Another major problem is unrealistic expectations. Many older women are still chasing the imaginary “high-value man” they thought they deserved in their 20s. But they never ask themselves what THEY bring that such a man would want. Many still judge men through a fantasy that never matched reality. They want a man who is rich, tall, fit, emotionally wise, respectful, loyal—but they don’t offer anything close to what they demand. They want the king without becoming the queen.

And let’s address femininity. Decades of survival mode made many older Black women hard. Tough. Cold. Loud. Defensive. Masculine. They lost the softness that builds connection. They lost the patience that builds love. They lost the warmth that men are naturally drawn to. A man doesn’t want to come home and compete with his woman. He wants a partner, not a rival. And when a woman brings nothing but stress into a man’s life, he simply chooses peace elsewhere.

Today’s men—especially Black men ages 45 to 60 and older—are done with the fight. Their kids are grown. Their bills are paid. Their peace is priceless. They are traveling, enjoying life, and discovering that women in other cultures actually value them, appreciate them, and WANT them. So when they meet older Black women who carry attitude, baggage, entitlement, and a long list of demands, they walk away without looking back.

Older Black women aren’t losing men because men have changed. They’re losing men because the world they believed in—the world that said independence is the path to happiness—was a lie. The lie produced loneliness. The lie destroyed families. The lie convinced them that being difficult was power. And now, in their later years, they are paying the price for decisions made decades ago.

But there is a path back—if accountability enters the room.

MY FINAL THOUGHTS…

At the end of the day, loneliness didn’t fall out of the sky. It was built over time. And many older Black women must admit this: the life they built was built without men, so now it is a life that does not attract men. That is a hard truth, but it is still truth.

If a woman wants companionship at 50, 60, or 70, she must stop fighting the wrong war. Men are not the enemy. Black men were never the enemy. But too many women were taught they were. And now they must unlearn those lies if they want a different outcome. Healing must replace ego. Accountability must replace excuses. Softer communication must replace loud pride.

Here is the truth: a man wants peace. He wants cooperation. He wants a woman who respects him, values him, and brings warmth into his life.
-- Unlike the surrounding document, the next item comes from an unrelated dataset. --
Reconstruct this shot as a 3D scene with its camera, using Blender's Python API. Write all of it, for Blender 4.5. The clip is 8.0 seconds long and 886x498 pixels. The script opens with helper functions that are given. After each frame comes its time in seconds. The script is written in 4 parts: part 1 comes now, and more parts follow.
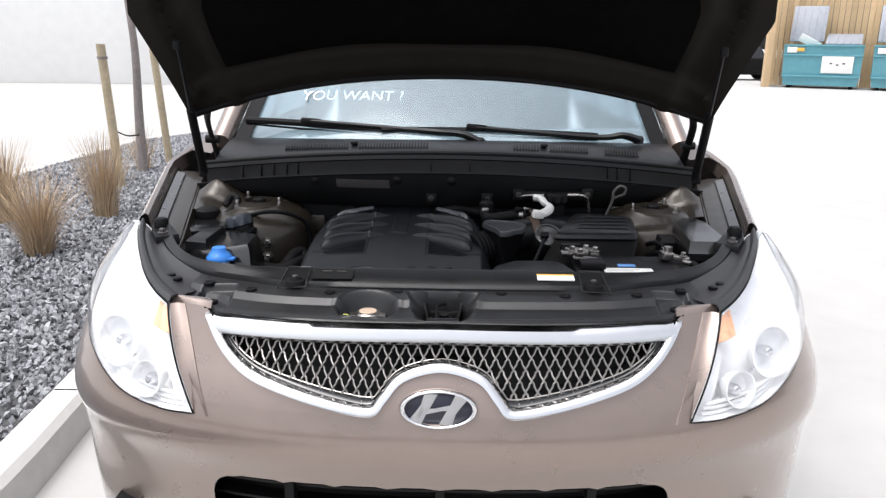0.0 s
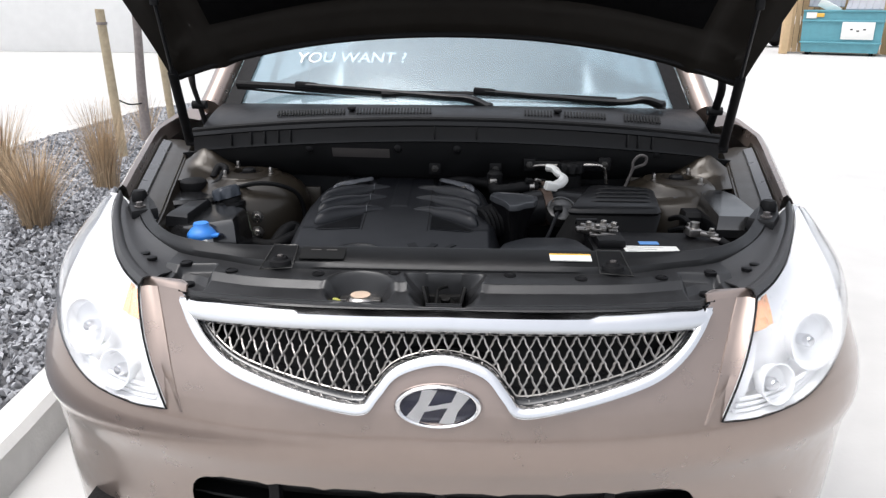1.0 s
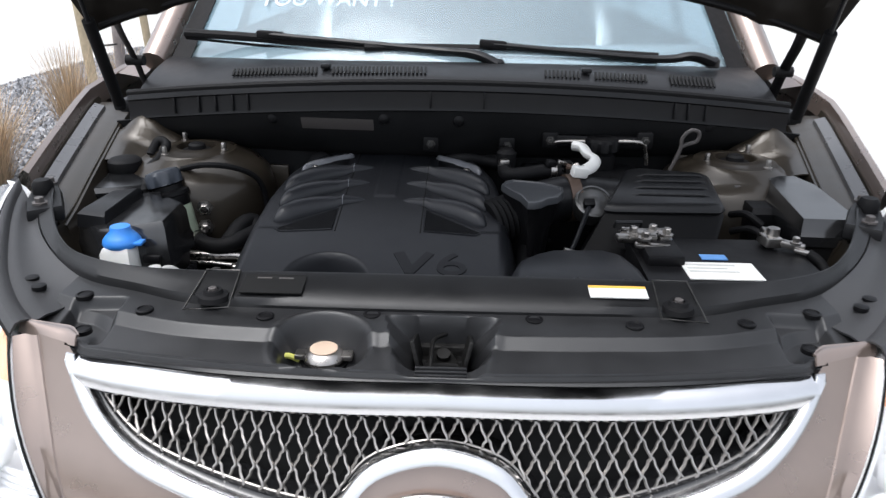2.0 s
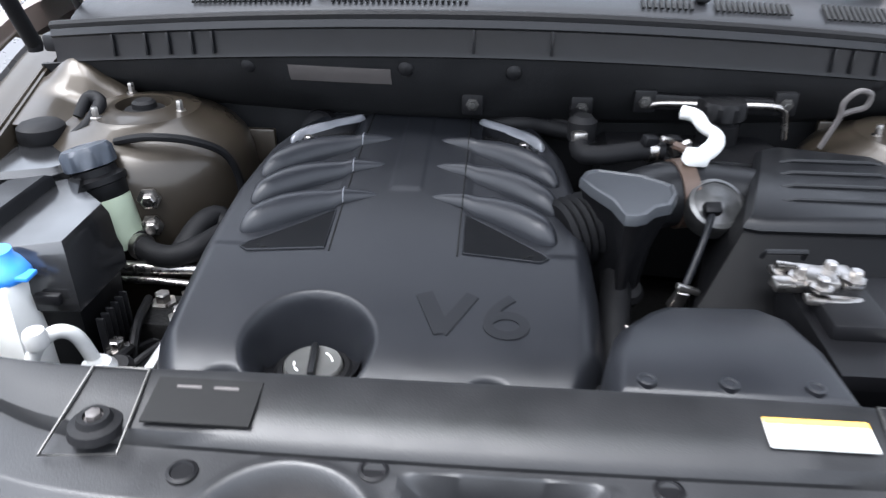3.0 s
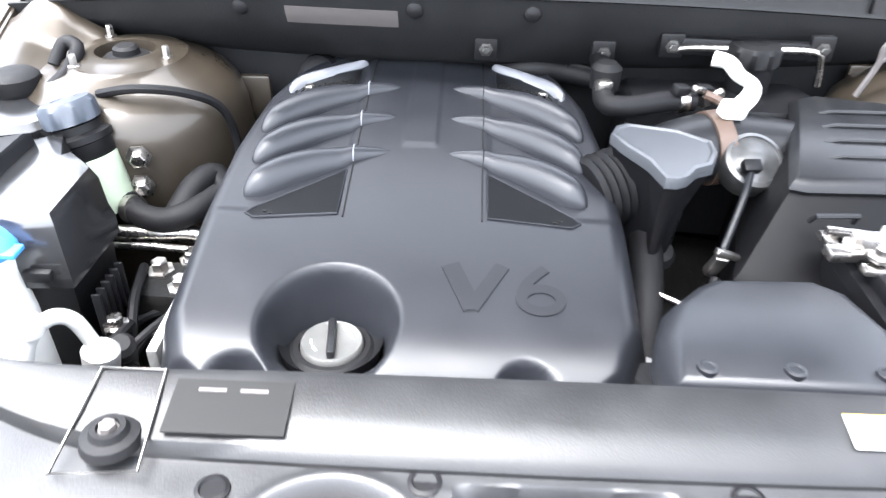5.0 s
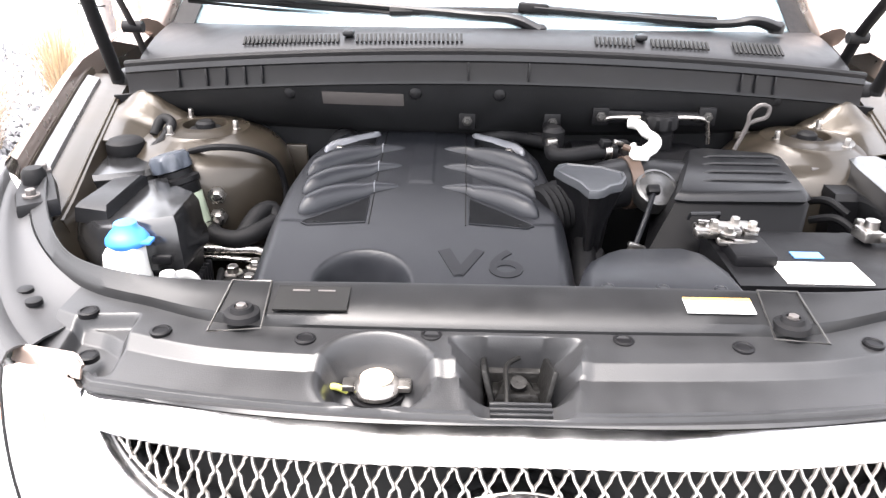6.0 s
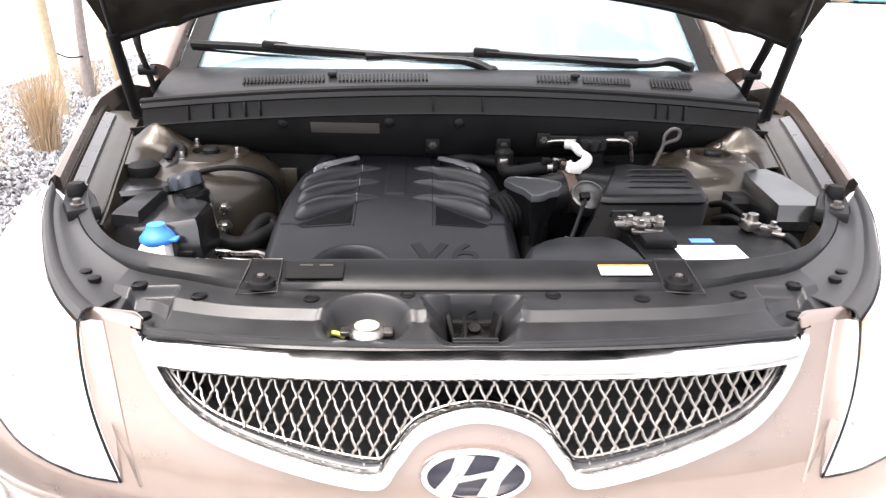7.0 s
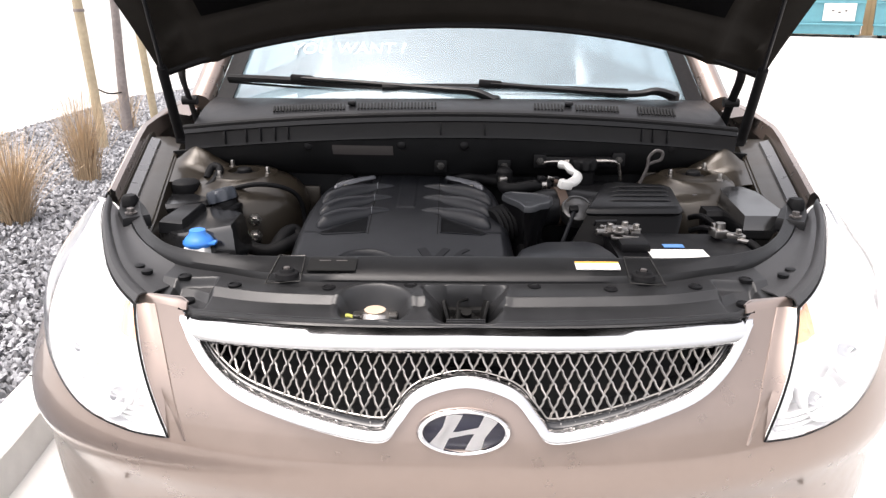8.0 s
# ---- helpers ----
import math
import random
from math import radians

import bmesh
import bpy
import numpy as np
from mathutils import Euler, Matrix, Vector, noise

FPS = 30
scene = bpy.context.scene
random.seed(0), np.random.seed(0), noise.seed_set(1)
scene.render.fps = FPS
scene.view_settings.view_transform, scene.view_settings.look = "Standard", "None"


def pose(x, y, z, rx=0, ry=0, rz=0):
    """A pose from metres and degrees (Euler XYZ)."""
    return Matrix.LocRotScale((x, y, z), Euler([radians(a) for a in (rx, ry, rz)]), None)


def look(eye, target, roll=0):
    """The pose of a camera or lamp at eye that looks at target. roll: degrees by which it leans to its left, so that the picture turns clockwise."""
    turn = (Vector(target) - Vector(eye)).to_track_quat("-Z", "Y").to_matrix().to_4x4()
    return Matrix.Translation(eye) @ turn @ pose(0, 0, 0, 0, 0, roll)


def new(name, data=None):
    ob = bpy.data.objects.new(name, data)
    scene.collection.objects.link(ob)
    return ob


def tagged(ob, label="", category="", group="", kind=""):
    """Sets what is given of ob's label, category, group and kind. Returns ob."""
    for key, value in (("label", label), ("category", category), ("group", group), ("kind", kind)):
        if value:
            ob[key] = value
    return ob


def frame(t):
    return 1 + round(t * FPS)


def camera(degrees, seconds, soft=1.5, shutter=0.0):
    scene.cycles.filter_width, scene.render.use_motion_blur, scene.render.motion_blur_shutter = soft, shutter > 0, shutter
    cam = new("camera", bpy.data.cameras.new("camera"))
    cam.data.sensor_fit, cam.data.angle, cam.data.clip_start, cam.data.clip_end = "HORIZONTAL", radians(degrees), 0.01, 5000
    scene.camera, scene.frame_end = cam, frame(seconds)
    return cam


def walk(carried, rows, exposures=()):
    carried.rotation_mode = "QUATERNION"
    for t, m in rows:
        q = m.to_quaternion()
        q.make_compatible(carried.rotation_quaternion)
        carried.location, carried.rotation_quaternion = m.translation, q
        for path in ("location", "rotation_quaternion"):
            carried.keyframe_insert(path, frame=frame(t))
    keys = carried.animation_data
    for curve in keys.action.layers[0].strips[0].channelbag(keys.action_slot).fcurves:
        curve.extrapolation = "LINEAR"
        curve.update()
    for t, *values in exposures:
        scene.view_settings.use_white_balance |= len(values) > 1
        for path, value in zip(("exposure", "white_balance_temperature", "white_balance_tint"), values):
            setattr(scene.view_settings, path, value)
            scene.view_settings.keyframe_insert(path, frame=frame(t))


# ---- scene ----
cam = camera(61.0, 8.0, soft=1.3, shutter=0.25)
PATH = [
    (0, (0.02, -1.303, 1.5), (-0.009, 0.625, 0.968), 0.7),
    (0.5, (0.037, -1.263, 1.486), (-0.002, 0.655, 0.921), 0.5),
    (1, (0.035, -1.141, 1.468), (-0.022, 0.763, 0.86), 0.5),
    (1.5, (0.015, -0.918, 1.478), (-0.024, 0.971, 0.822), 0.7),
    (1.7, (0.018, -0.84, 1.471), (-0.015, 1.036, 0.78), 0.6),
    (2.8, (0.023, -0.323, 1.425), (-0.1, 1.445, 0.498), 1.3),
    (3, (-0.019, -0.226, 1.411), (-0.134, 1.523, 0.448), 0.7),
    (3.5, (-0.093, -0.023, 1.397), (-0.185, 1.631, 0.276), 0.5),
    (4, (-0.125, 0.046, 1.39), (-0.183, 1.643, 0.186), 1.0),
    (4.5, (-0.123, 0.015, 1.396), (-0.162, 1.607, 0.185), 1.2),
    (5, (-0.078, -0.152, 1.412), (-0.12, 1.504, 0.292), 1.3),
    (5.2, (-0.056, -0.245, 1.42), (-0.118, 1.45, 0.361), 1.2),
    (6.3, (-0.092, -0.64, 1.454), (-0.084, 1.194, 0.657), 0.7),
    (6.5, (-0.104, -0.698, 1.461), (-0.069, 1.144, 0.683), 0.8),
    (7, (-0.073, -0.832, 1.469), (-0.019, 1.028, 0.737), 0.7),
    (7.5, (-0.038, -0.979, 1.483), (-0.018, 0.896, 0.787), 0.4),
    (8, (-0.03, -1.038, 1.481), (-0.043, 0.854, 0.834), 0.2),
]
EXPOSURES = [(0.0, 0.15, 6350, 11), (1.7, 0.15, 6250, 10), (2.8, 1.45, 6000, 10), (3.1, 2.0, 5950, 10), (3.5, 2.8, 5900, 10), (4.0, 3.3, 5800, 10), (4.8, 3.4, 6000, 10),
             (5.2, 3.25, 6300, 10), (6.3, 2.2, 6700, 14), (7.0, 1.5, 6750, 14), (7.5, 1.05, 6750, 14), (8.0, 0.75, 6750, 14)]
walk(cam, [(t, look(eye, target, roll)) for t, eye, target, roll in PATH], EXPOSURES)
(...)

Not competition. Not chaos. Not trauma dressed as strength. Men are not asking for perfection—they’re asking for peace. And peace has become rare.
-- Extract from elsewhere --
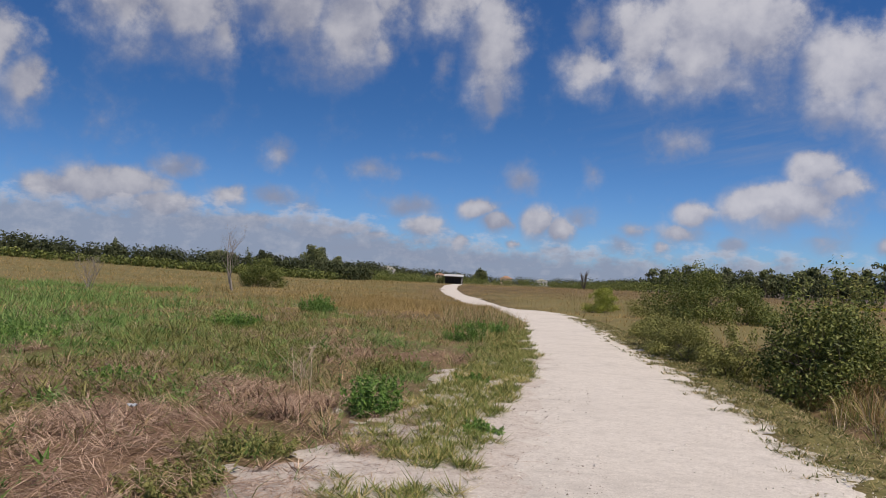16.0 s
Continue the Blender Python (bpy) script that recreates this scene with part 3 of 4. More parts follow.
# tussocks of olive and withered grass, each a fountain of bent blades, with bare gaps between them
x, y = rimwise(15000, 0.8, 26, 2, 66, -1, lambda x, y: (1 - sandy(x, y)) * (1 - (0.8 - 0.22 * step(20, 24, y)) * dry(x, y)) * np.minimum(1, (4.5 / off_left(x, y)) ** 0.9) * (0.12 + 0.88 * step(0.4, 0.52, vnoise(x + 17, y, 0.9, 3))))
x, y, a, size = tufted(x, y, 34, 0.13)
tone = green(x, y)
fresh = rng.random(len(x)) < 0.1 + 0.75 * tone
for sel, name, mat, label in ((fresh, "green_tussocks", GREEN, "green grass tussocks with bent blades"), (~fresh, "olive_tussocks", MIXED, "olive and withered grass tussocks")):
    n = sel.sum()
    blades(name, x[sel], y[sel], U(0.14, 0.4, n) * size[sel], U(0.006, 0.012, n) * (1 + off_left(x[sel], y[sel]) * 0.06), U(0.25, 0.95, n), mat, label, 2, 0.0, 0.6, a[sel])
# short growth filling between the tussocks
x, y = rimwise(26000, 0.8, 24, 2, 64, -1, lambda x, y: (1 - sandy(x, y)) * (1 - 0.88 * dry(x, y)) * np.minimum(1, (6.0 / off_left(x, y)) ** 0.8))
x, y, a, size = tufted(x, y, 11, 0.22)
leafgreen = rng.random(len(x)) < 0.1 + 0.8 * green(x, y)
for sel, name, mat, label in ((leafgreen, "short_green_grass", GREEN, "thick short green grass of the field"), (~leafgreen, "short_brown_grass", MIXED, "short withered olive grass of the field")):
    n = sel.sum()
    blades(name, x[sel], y[sel], U(0.06, 0.2, n) * size[sel], U(0.007, 0.014, n) * (1 + off_left(x[sel], y[sel]) * 0.06), U(0.3, 1.0, n), mat, label, 1, 0.04, 0.5, a[sel])
# pale withered tufts and broad-leaved herbs between them
x, y = rimwise(7000, 3.0, 34, 12, 72, -1, lambda x, y: step(0.52, 0.6, vnoise(x + 90, y + 45, 2.6, 3)) * np.minimum(1, (10.0 / off_left(x, y)) ** 0.8))
x, y, a, size = tufted(x, y, 14, 0.3)
blades("pale_dead_tufts", x, y, U(0.12, 0.36, len(x)) * size, U(0.008, 0.016, len(x)) * (1 + off_left(x, y) * 0.04), U(0.3, 1.0, len(x)), STRAW, "pale withered tufts between green grass", 1, 0.08, 0.5, a)
x, y = rimwise(20000, 1.0, 30, 20, 68, -1, lambda x, y: (1 - sandy(x, y)) * np.maximum(carpet(x, y), 0.5 * (1 - dry(x, y)) * step(0.56, 0.62, vnoise(x + 60, y + 15, 1.6, 3))) * np.minimum(1, (8.0 / off_left(x, y)) ** 0.8))
x, y, a, size = tufted(x, y, 24, 0.18)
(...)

If older Black women want love in their later years, they must step out of the mindset that kept them alone. They must rebuild femininity, not for men alone, but for their own happiness. They must learn the art of partnership again. Because independence without companionship is a cold reward.

In the end, men today are choosing their peace over someone else’s problems. And women who refuse to change will stay seated at a table where no man sits with them. But women who choose growth—real growth—can still build love, still build connection, and still build a future that doesn’t end in regret.

The truth might hurt, but healing never comes through lies. It comes through facing reality, learning from it, and becoming better from it. That’s the only way forward. And for many older Black women, this is the last chance to make that change before loneliness becomes permanent.